Ideally all of this should be stored somewhere which is version controlled so as updates are made a record is maintained. Most importantly, a process needs to be defined for any changes to systems which write data to ensure this data dictionary is updated within the current workflow. It can’t be an afterthought or done by another team otherwise it will be forgotten.

Data Ownership

People are the end consumers of data and therefore a person needs to be assigned ownership for each data point and needs to understand how it is generated and maintained. AIM Consulting recommends the following roles when it comes to data management:

These can of course vary according to the size of your company, but each of these functions will need to be handled by someone within the team.

Pluralsight has an excellent process for dividing the data (and software) ownership into entirely self sufficient teams. Each team contains Product Manager, Developers, UX/UI and any other needed roles.
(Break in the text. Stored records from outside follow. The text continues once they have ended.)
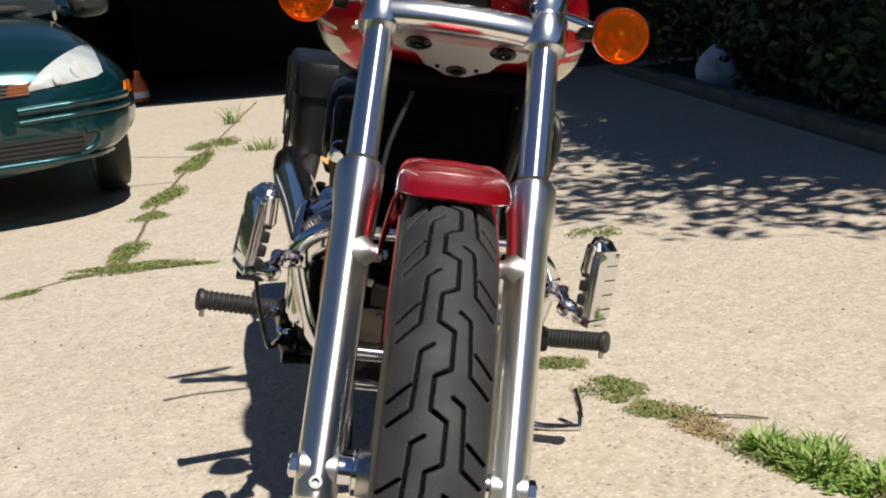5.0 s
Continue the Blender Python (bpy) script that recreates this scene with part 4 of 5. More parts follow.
# cables
part("speedometer_cable", tube([(-0.075, -0.195, 0.36), (-0.083, -0.10, 0.44), (-0.082, 0.0, 0.545), (-0.079, 0.085, 0.635), (-0.072, 0.112, 0.670), (-0.066, 0.127, 0.687), (-0.060, 0.142, 0.704), (-0.054, 0.160, 0.722)], 0.0034, 10), sleeve, bike, "thin black speedometer cable")
part("brake_hose", tube([(0.075, -0.05, 0.45), (0.072, 0.02, 0.55), (0.075, 0.075, 0.600), (0.080, 0.095, 0.620), (0.085, 0.094, 0.642), (0.088, 0.078, 0.670), (0.097, 0.066, 0.700), (0.110, 0.085, 0.745), (0.105, 0.15, 0.82), (0.07, 0.2, 0.9)], 0.0052, 10), rubber, bike, "black brake hose")

# the bars are turned a little to the left
TURNED = STEER @ Matrix.Translation(fk(0, 0)) @ Matrix.Rotation(radians(1.7), 4, Vector((0, SR, CR))) @ Matrix.Translation(-fk(0, 0))
for ob in bike.children:
    ob.matrix_basis = TURNED

# wiring
part("coolant_hose", tube([(0.110, 0.285, 0.82), (0.130, 0.275, 0.77), (0.136, 0.275, 0.73), (0.130, 0.285, 0.67), (0.125, 0.30, 0.60)], lambda t: 0.013 + 0.002 * math.sin(t * 40), 14), black, bike, "black coolant hose beside the radiator")
for x, y, z in ((0.150, 0.250, 0.765), (0.155, 0.258, 0.705), (0.140, 0.262, 0.655)):
    part("wire_boot", lathe([(0.008, -0.018), (0.013, -0.014), (0.014, 0.006), (0.010, 0.012), (0.007, 0.022), (0.0, 0.023)], along((x - 0.012, y + 0.012, z), (x + 0.01, y - 0.02, z + 0.05)), 14), black, bike)
part("wire_loom", tube([(0.095, 0.2, 0.86), (0.135, 0.22, 0.79), (0.13, 0.27, 0.70), (0.12, 0.33, 0.6)], 0.008, 10), rubber, bike)

# frame, radiator
for side in (-1, 1):
    part("down_tube", tube([(side * 0.03, 0.24, 0.86), (side * 0.085, 0.30, 0.70), (side * 0.105, 0.345, 0.50), (side * 0.11, 0.38, 0.28), (side * 0.115, 0.48, 0.20), (side * 0.12, 0.9, 0.19)], 0.0165, 14), black, bike, "black frame down tube")
part("steering_head", rod(fk(0, 0.20, -0.075), fk(0, 0.36, -0.075), 0.026, 24), black, bike)
RAD = Matrix.Translation((0, 0.285, 0.60)) @ pose(0, 0, 0, 14, 0, 0)
radiator = part("radiator", rbox((0.205, 0.030, 0.285), RAD, 0.004), core, bike, "black radiator between the down tubes")
fin = rbox((0.185, 0.004, 0.0016), None, 0.0004, None, 1)
fin_mesh = bpy.data.meshes.new("fin")
fin.to_mesh(fin_mesh)
fin.free()
fin_mesh.materials.append(core.m)
for k in range(44):
    ob = new("fin", fin_mesh)
    ob.parent = radiator
    ob.matrix_basis = RAD @ Matrix.Translation((0, -0.016, -0.128 + k * 0.006))
for side in (-1, 1):
    part("radiator_tank", rbox((0.030, 0.046, 0.300), RAD @ Matrix.Translation((side * 0.108, -0.002, 0)), 0.008), core, radiator, "black plastic side tank")
part("radiator_top", rbox((0.245, 0.046, 0.020), RAD @ Matrix.Translation((0, -0.004, 0.150)), 0.006), core, radiator)
part("radiator_bottom", rbox((0.245, 0.046, 0.020), RAD @ Matrix.Translation((0, -0.004, -0.150)), 0.006), core, radiator)
part("radiator_bolt", rod((0.10, 0.225, 0.712), (0.10, 0.245, 0.712), 0.004, 8), black, radiator)

# chrome engine guard: one bent loop with side bars that lean inwards
loop = []
for side in (1, -1):
    pts = [(0.0, 0.262, 0.500), (0.10, 0.266, 0.500), (0.150, 0.275, 0.494), (0.185, 0.288, 0.470), (0.196, 0.300, 0.435), (0.186, 0.304, 0.385), (0.168, 0.303, 0.330), (0.146, 0.300, 0.303), (0.110, 0.300, 0.297), (0.0, 0.300, 0.297)]
    pts = [(side * x, y, z) for x, y, z in pts]
    loop += pts if side == 1 else pts[::-1][1:-1]
loop.append(loop[0])
part("engine_guard", tube(loop, 0.0125, 18, 0.008), chrome, bike, "bent chrome engine guard loop")
for side in (-1, 1):
    part("guard_mount", rbox((0.02, 0.05, 0.03), Matrix.Translation((side * 0.105, 0.30, 0.495)), 0.004), steel, bike)
    part("guard_mount", rbox((0.02, 0.06, 0.03), Matrix.Translation((side * 0.105, 0.34, 0.300)), 0.004), steel, bike)

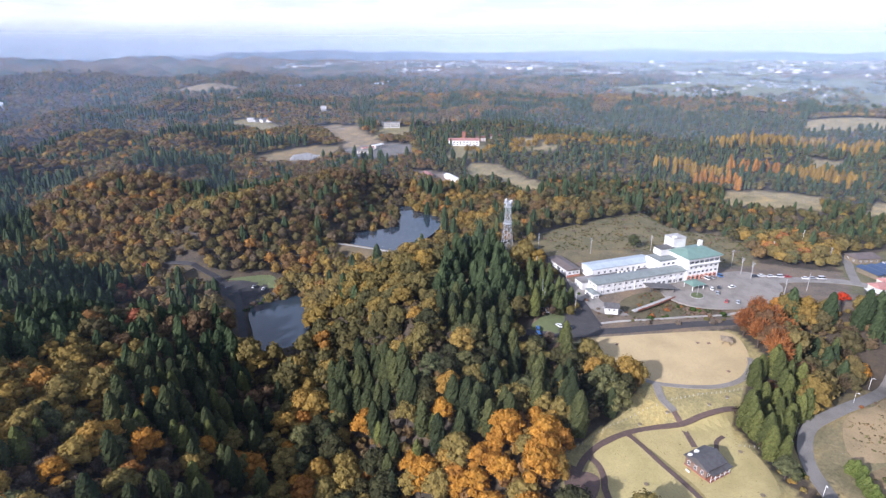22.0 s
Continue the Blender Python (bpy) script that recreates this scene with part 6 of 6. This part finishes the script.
lamp = thing("street_lamp", "white street lamp beside the winding road", "street lamp")
part("post", rods(((0, 0, -0.6), (0, 0, 5.6), 0.11, 0.07), sides=8), mat_white, lamp)
part("arm", rods(((0, 0, 5.5), (0.9, 0, 6.0), 0.06, 0.05)), mat_white, lamp)
part("head", boxes((0.7, -0.16, 5.92, 1.5, 0.16, 6.1)), mat_white, lamp)
for k, (x, y, turn) in enumerate(((184.5, -0.5, 200), (162.6, -32.5, 30), (228.5, 12, 240), (253.5, -1.2, 240), (281, -5, 240), (203, 12, 60), (148, -55, 30), (216, 12.5, 100))):
    m = pose(x, y, under(x, y), 0, 0, turn)
    if k:
        copy_thing(lamp, m)["group"] = "street lamps"
    else:
        lamp.matrix_basis = m
        lamp["group"] = "street lamps"

stake = thing("white_post", "short white boundary post along the park edge", "post")
part("post", rods(((0, 0, -0.4), (0, 0, 0.95), 0.09, 0.08), sides=8), mat_oldwhite, stake)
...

The team is responsible for a set of data while all other teams must go to that team’s services for access to the data (usually via an API). This prevents unnecessary copies of the data from roaming around and ensures all data is eventually consistent.

What’s the goal?

In a perfect world, a consumer of the data with the appropriate access levels has the ability to explore all data points at a high level and quickly find the information they are looking for. The Data Analyst and Business Intelligence (BI) Analyst could easily explore and look for trends and patterns within the data. For the Data Scientist, a single view can be easily created which contains all the necessary features to describe, prescribe or predict the target metrics. Anyone from the CEO, Director or Manager could create a clear dashboard with the Key Performance Indicators (KPIs) they need to drive their business, department or team. In a perfect world, this could all be done within hours or minutes, instead of weeks or days.

What’s the state of data within your company? Perhaps it’s time for a checkup to see how hard it is to find the data you need.